**Task objective**.
Skip any picture you find and retype all the remaining lines exactly.

------ Stored data ------

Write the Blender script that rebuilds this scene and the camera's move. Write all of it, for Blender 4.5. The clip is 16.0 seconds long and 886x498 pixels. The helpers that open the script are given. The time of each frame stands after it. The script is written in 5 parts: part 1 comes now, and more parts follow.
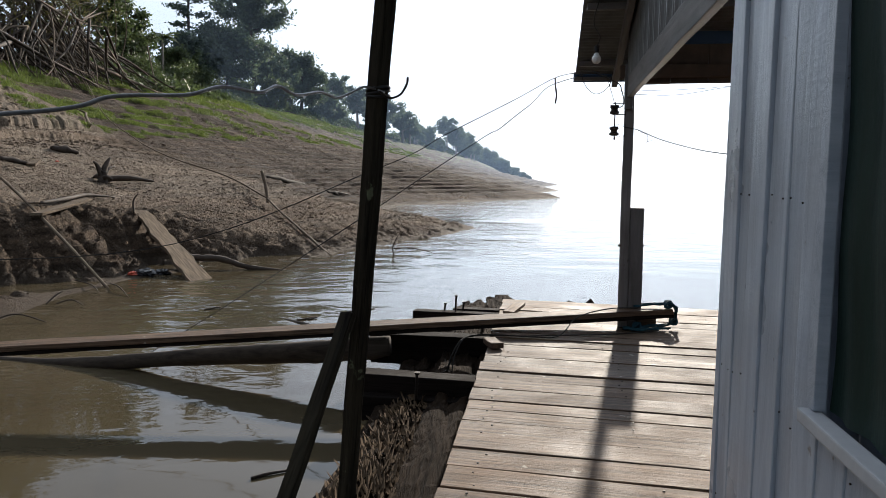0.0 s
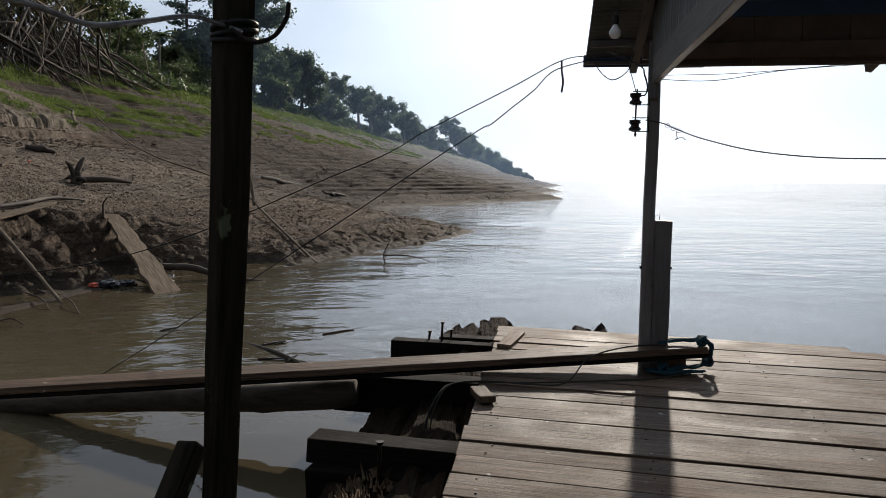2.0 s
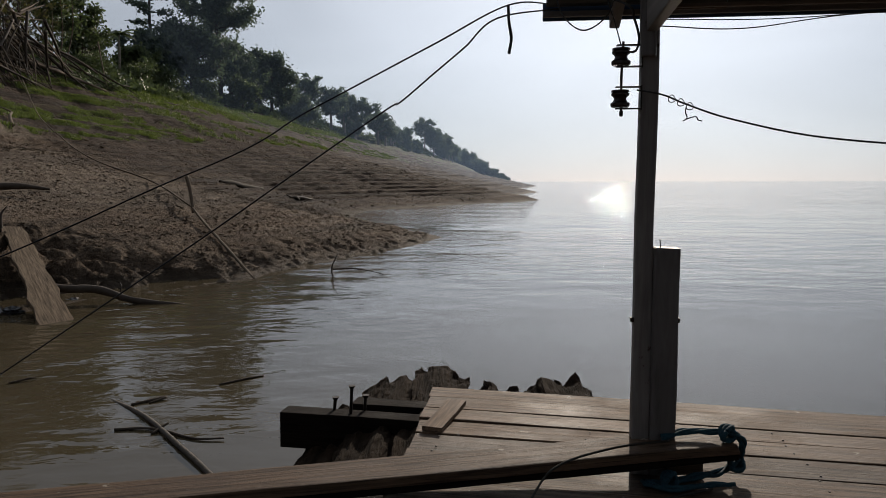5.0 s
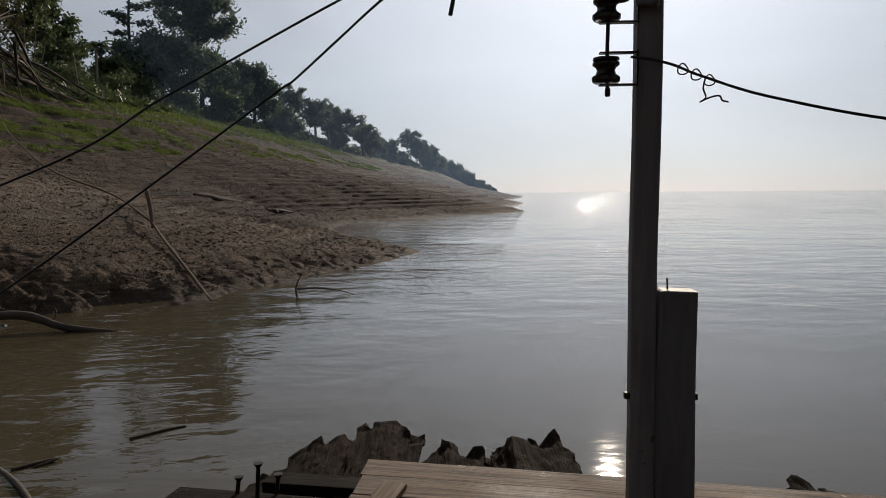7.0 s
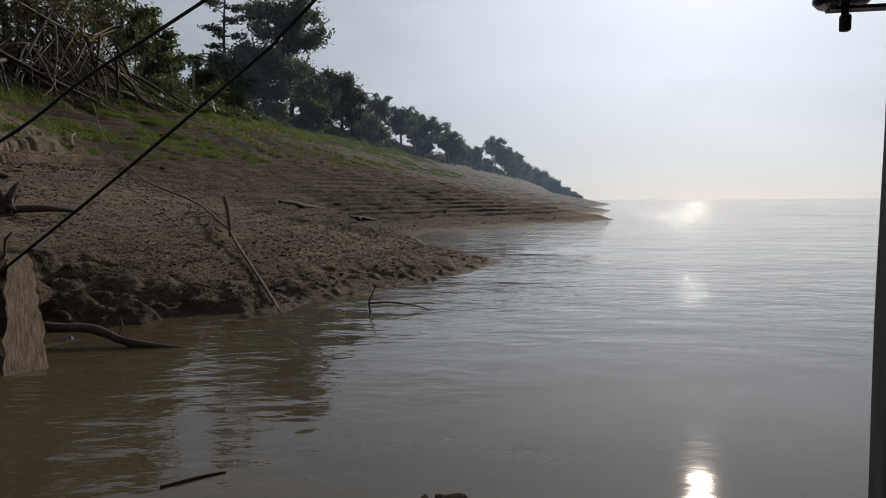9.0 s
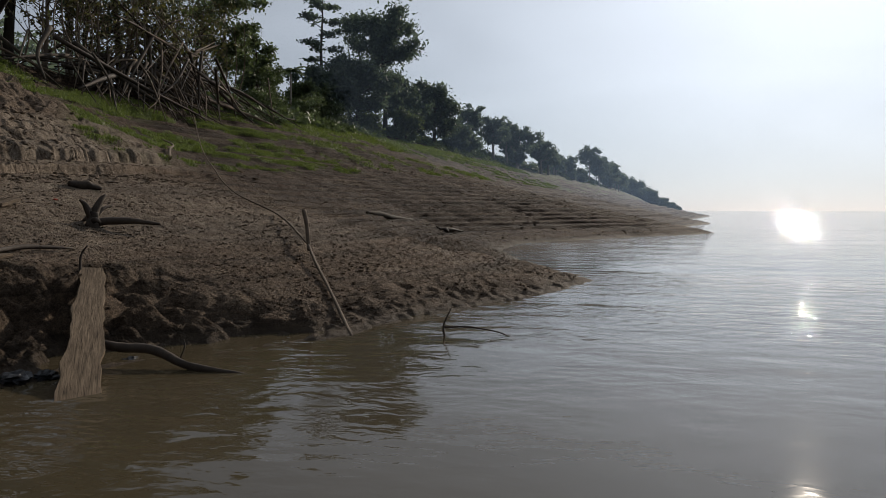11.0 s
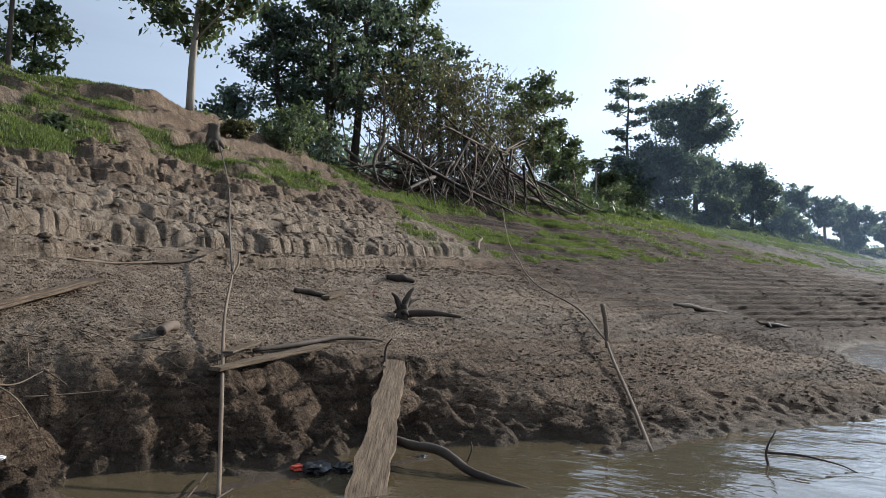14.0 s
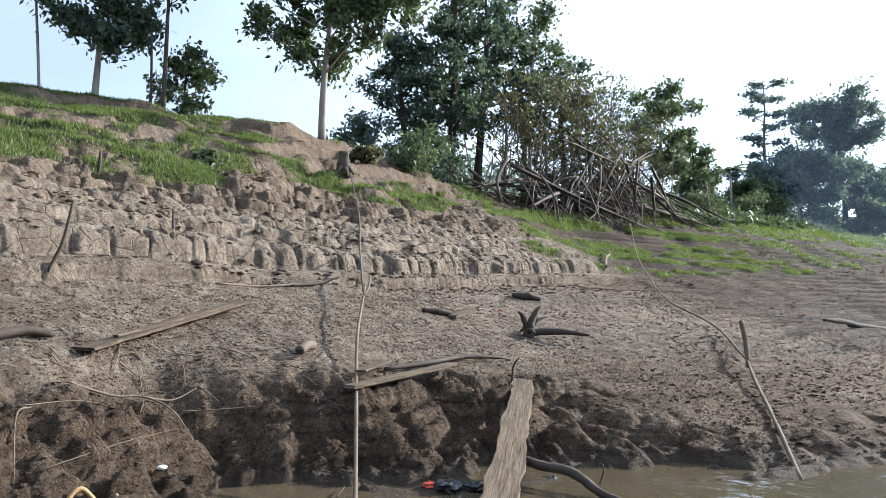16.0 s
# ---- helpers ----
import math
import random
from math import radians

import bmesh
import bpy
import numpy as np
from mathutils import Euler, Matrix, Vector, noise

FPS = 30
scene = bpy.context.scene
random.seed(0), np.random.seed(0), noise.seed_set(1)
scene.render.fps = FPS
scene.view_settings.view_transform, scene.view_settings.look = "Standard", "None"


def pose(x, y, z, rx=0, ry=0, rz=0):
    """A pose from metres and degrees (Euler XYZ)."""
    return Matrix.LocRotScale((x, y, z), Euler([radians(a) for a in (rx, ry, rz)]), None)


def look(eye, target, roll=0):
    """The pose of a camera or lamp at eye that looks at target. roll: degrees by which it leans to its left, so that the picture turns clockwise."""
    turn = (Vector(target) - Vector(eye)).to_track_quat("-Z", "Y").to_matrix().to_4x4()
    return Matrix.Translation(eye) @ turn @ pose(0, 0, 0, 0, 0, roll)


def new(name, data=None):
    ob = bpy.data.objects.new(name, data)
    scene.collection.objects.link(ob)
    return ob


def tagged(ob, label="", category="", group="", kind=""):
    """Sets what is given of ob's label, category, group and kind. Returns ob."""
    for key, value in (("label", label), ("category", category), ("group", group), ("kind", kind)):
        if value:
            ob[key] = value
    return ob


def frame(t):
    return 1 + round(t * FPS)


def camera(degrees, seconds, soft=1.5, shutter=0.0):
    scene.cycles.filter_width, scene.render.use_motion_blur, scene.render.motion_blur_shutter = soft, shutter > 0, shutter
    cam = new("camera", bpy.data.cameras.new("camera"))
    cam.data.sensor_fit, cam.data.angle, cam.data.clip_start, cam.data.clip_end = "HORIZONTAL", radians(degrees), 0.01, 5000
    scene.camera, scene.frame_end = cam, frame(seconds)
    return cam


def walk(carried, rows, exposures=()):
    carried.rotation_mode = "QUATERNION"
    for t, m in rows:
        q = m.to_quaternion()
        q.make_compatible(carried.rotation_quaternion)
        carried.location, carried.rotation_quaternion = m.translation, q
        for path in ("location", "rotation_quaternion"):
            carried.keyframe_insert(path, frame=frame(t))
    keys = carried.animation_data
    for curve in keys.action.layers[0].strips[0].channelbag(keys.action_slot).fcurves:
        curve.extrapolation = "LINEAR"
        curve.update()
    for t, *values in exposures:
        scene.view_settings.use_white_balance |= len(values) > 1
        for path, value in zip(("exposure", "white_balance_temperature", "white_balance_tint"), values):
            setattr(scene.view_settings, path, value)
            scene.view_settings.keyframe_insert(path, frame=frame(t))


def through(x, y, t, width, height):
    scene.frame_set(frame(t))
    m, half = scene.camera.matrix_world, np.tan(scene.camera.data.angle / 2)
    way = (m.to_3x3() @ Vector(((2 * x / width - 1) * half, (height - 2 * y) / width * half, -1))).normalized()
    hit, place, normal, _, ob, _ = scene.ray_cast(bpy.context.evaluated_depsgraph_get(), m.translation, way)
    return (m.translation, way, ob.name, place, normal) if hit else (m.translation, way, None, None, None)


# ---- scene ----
cam = camera(64.0, 16.0, soft=0.8)
PATH = [
    (0, (0.022, -1.488, 2.038), (-0.012, 0.502, 1.843), 0.4),
    (0.5, (0.037, -1.124, 2.069), (0.0, 0.866, 1.873), 0.5),
    (1, (0.095, -0.779, 2.071), (0.058, 1.211, 1.875), 0.4),
    (1.5, (0.156, -0.473, 2.077), (0.116, 1.516, 1.879), 0.4),
    (2, (0.179, -0.123, 2.082), (0.139, 1.867, 1.888), 0.5),
    (2.5, (0.211, 0.189, 2.082), (0.177, 2.179, 1.886), 0.3),
    (3, (0.308, 0.559, 2.09), (0.275, 2.549, 1.894), 0.0),
    (5.5, (0.693, 2.243, 2.112), (0.735, 4.234, 1.928), -0.3),
    (6, (0.763, 2.532, 2.113), (0.82, 4.524, 1.939), -0.6),
    (6.5, (0.879, 2.837, 2.124), (0.939, 4.829, 1.962), -0.6),
    (7, (0.937, 3.121, 2.114), (0.995, 5.114, 1.956), -0.4),
    (7.5, (0.944, 3.437, 2.129), (1.003, 5.431, 1.975), -0.4),
    (8, (0.964, 3.723, 2.118), (1.011, 5.717, 1.968), -0.3),
    (8.5, (0.978, 3.991, 2.141), (0.906, 5.985, 1.997), -0.3),
    (8.7, (0.971, 4.081, 2.135), (0.85, 6.072, 1.994), -0.3),
    (10.8, (1.094, 5.112, 2.287), (0.702, 7.07, 2.172), -0.1),
    (11, (1.078, 5.246, 2.272), (0.645, 7.195, 2.163), 0.1),
    (11.5, (0.96, 5.689, 2.32), (0.368, 7.6, 2.328), 0.3),
    (12, (0.931, 5.916, 2.417), (0.236, 7.789, 2.512), 0.6),
    (12.5, (0.989, 6.058, 2.451), (0.128, 7.86, 2.559), 0.9),
    (13, (0.961, 6.094, 2.442), (-0.08, 7.797, 2.562), 1.1),
    (13.5, (0.927, 6.1, 2.438), (-0.216, 7.736, 2.565), 1.0),
    (14, (0.91, 6.101, 2.445), (-0.288, 7.697, 2.577), 0.7),
    (14.5, (0.926, 6.056, 2.446), (-0.328, 7.607, 2.587), 0.4),
    (15, (0.924, 6.042, 2.455), (-0.392, 7.54, 2.607), 0.3),
    (15.5, (0.951, 6.052, 2.451), (-0.448, 7.471, 2.618), 0.2),
    (16, (0.964, 6.051, 2.468), (-0.493, 7.409, 2.647), 0.1),
]
walk(cam, [(t, look(e, g, r)) for t, e, g, r in PATH],
     exposures=[(0.0, 1.0, 6000, 10), (1.5, 0.58, 6000, 10), (3.0, 0.22, 6150, 11), (5.5, -0.12, 6350, 12), (8.5, -0.18, 6400, 12), (11.0, -0.05, 6250, 11), (12.5, 0.3, 6050, 10), (13.5, 0.85, 5750, 9), (14.5, 1.55, 5500, 8), (16.0, 2.05, 5350, 8)])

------

**Worked solution**.
Write the Blender script that rebuilds this scene and the camera's move. Write all of it, for Blender 4.5. The clip is 16.0 seconds long and 886x498 pixels. The helpers that open the script are given. The time of each frame stands after it. The script is written in 5 parts: part 1 comes now, and more parts follow.
0.0 s
2.0 s
5.0 s
7.0 s
9.0 s
11.0 s
14.0 s
16.0 s
# ---- helpers ----
import math
import random
from math import radians

import bmesh
import bpy
import numpy as np
from mathutils import Euler, Matrix, Vector, noise

FPS = 30
scene = bpy.context.scene
random.seed(0), np.random.seed(0), noise.seed_set(1)
scene.render.fps = FPS
scene.view_settings.view_transform, scene.view_settings.look = "Standard", "None"


def pose(x, y, z, rx=0, ry=0, rz=0):
    """A pose from metres and degrees (Euler XYZ)."""
    return Matrix.LocRotScale((x, y, z), Euler([radians(a) for a in (rx, ry, rz)]), None)


def look(eye, target, roll=0):
    """The pose of a camera or lamp at eye that looks at target. roll: degrees by which it leans to its left, so that the picture turns clockwise."""
    turn = (Vector(target) - Vector(eye)).to_track_quat("-Z", "Y").to_matrix().to_4x4()
    return Matrix.Translation(eye) @ turn @ pose(0, 0, 0, 0, 0, roll)


def new(name, data=None):
    ob = bpy.data.objects.new(name, data)
    scene.collection.objects.link(ob)
    return ob


def tagged(ob, label="", category="", group="", kind=""):
    """Sets what is given of ob's label, category, group and kind. Returns ob."""
    for key, value in (("label", label), ("category", category), ("group", group), ("kind", kind)):
        if value:
            ob[key] = value
    return ob


def frame(t):
    return 1 + round(t * FPS)


def camera(degrees, seconds, soft=1.5, shutter=0.0):
    scene.cycles.filter_width, scene.render.use_motion_blur, scene.render.motion_blur_shutter = soft, shutter > 0, shutter
    cam = new("camera", bpy.data.cameras.new("camera"))
    cam.data.sensor_fit, cam.data.angle, cam.data.clip_start, cam.data.clip_end = "HORIZONTAL", radians(degrees), 0.01, 5000
    scene.camera, scene.frame_end = cam, frame(seconds)
    return cam


def walk(carried, rows, exposures=()):
    carried.rotation_mode = "QUATERNION"
    for t, m in rows:
        q = m.to_quaternion()
        q.make_compatible(carried.rotation_quaternion)
        carried.location, carried.rotation_quaternion = m.translation, q
        for path in ("location", "rotation_quaternion"):
            carried.keyframe_insert(path, frame=frame(t))
    keys = carried.animation_data
    for curve in keys.action.layers[0].strips[0].channelbag(keys.action_slot).fcurves:
        curve.extrapolation = "LINEAR"
        curve.update()
    for t, *values in exposures:
        scene.view_settings.use_white_balance |= len(values) > 1
        for path, value in zip(("exposure", "white_balance_temperature", "white_balance_tint"), values):
            setattr(scene.view_settings, path, value)
            scene.view_settings.keyframe_insert(path, frame=frame(t))


def through(x, y, t, width, height):
    scene.frame_set(frame(t))
    m, half = scene.camera.matrix_world, np.tan(scene.camera.data.angle / 2)
    way = (m.to_3x3() @ Vector(((2 * x / width - 1) * half, (height - 2 * y) / width * half, -1))).normalized()
    hit, place, normal, _, ob, _ = scene.ray_cast(bpy.context.evaluated_depsgraph_get(), m.translation, way)
    return (m.translation, way, ob.name, place, normal) if hit else (m.translation, way, None, None, None)


# ---- scene ----
cam = camera(64.0, 16.0, soft=0.8)
PATH = [
    (0, (0.022, -1.488, 2.038), (-0.012, 0.502, 1.843), 0.4),
    (0.5, (0.037, -1.124, 2.069), (0.0, 0.866, 1.873), 0.5),
    (1, (0.095, -0.779, 2.071), (0.058, 1.211, 1.875), 0.4),
    (1.5, (0.156, -0.473, 2.077), (0.116, 1.516, 1.879), 0.4),
    (2, (0.179, -0.123, 2.082), (0.139, 1.867, 1.888), 0.5),
    (2.5, (0.211, 0.189, 2.082), (0.177, 2.179, 1.886), 0.3),
    (3, (0.308, 0.559, 2.09), (0.275, 2.549, 1.894), 0.0),
    (5.5, (0.693, 2.243, 2.112), (0.735, 4.234, 1.928), -0.3),
    (6, (0.763, 2.532, 2.113), (0.82, 4.524, 1.939), -0.6),
    (6.5, (0.879, 2.837, 2.124), (0.939, 4.829, 1.962), -0.6),
    (7, (0.937, 3.121, 2.114), (0.995, 5.114, 1.956), -0.4),
    (7.5, (0.944, 3.437, 2.129), (1.003, 5.431, 1.975), -0.4),
    (8, (0.964, 3.723, 2.118), (1.011, 5.717, 1.968), -0.3),
    (8.5, (0.978, 3.991, 2.141), (0.906, 5.985, 1.997), -0.3),
    (8.7, (0.971, 4.081, 2.135), (0.85, 6.072, 1.994), -0.3),
    (10.8, (1.094, 5.112, 2.287), (0.702, 7.07, 2.172), -0.1),
    (11, (1.078, 5.246, 2.272), (0.645, 7.195, 2.163), 0.1),
    (11.5, (0.96, 5.689, 2.32), (0.368, 7.6, 2.328), 0.3),
    (12, (0.931, 5.916, 2.417), (0.236, 7.789, 2.512), 0.6),
    (12.5, (0.989, 6.058, 2.451), (0.128, 7.86, 2.559), 0.9),
    (13, (0.961, 6.094, 2.442), (-0.08, 7.797, 2.562), 1.1),
    (13.5, (0.927, 6.1, 2.438), (-0.216, 7.736, 2.565), 1.0),
    (14, (0.91, 6.101, 2.445), (-0.288, 7.697, 2.577), 0.7),
    (14.5, (0.926, 6.056, 2.446), (-0.328, 7.607, 2.587), 0.4),
    (15, (0.924, 6.042, 2.455), (-0.392, 7.54, 2.607), 0.3),
    (15.5, (0.951, 6.052, 2.451), (-0.448, 7.471, 2.618), 0.2),
    (16, (0.964, 6.051, 2.468), (-0.493, 7.409, 2.647), 0.1),
]
walk(cam, [(t, look(e, g, r)) for t, e, g, r in PATH],
     exposures=[(0.0, 1.0, 6000, 10), (1.5, 0.58, 6000, 10), (3.0, 0.22, 6150, 11), (5.5, -0.12, 6350, 12), (8.5, -0.18, 6400, 12), (11.0, -0.05, 6250, 11), (12.5, 0.3, 6050, 10), (13.5, 0.85, 5750, 9), (14.5, 1.55, 5500, 8), (16.0, 2.05, 5350, 8)])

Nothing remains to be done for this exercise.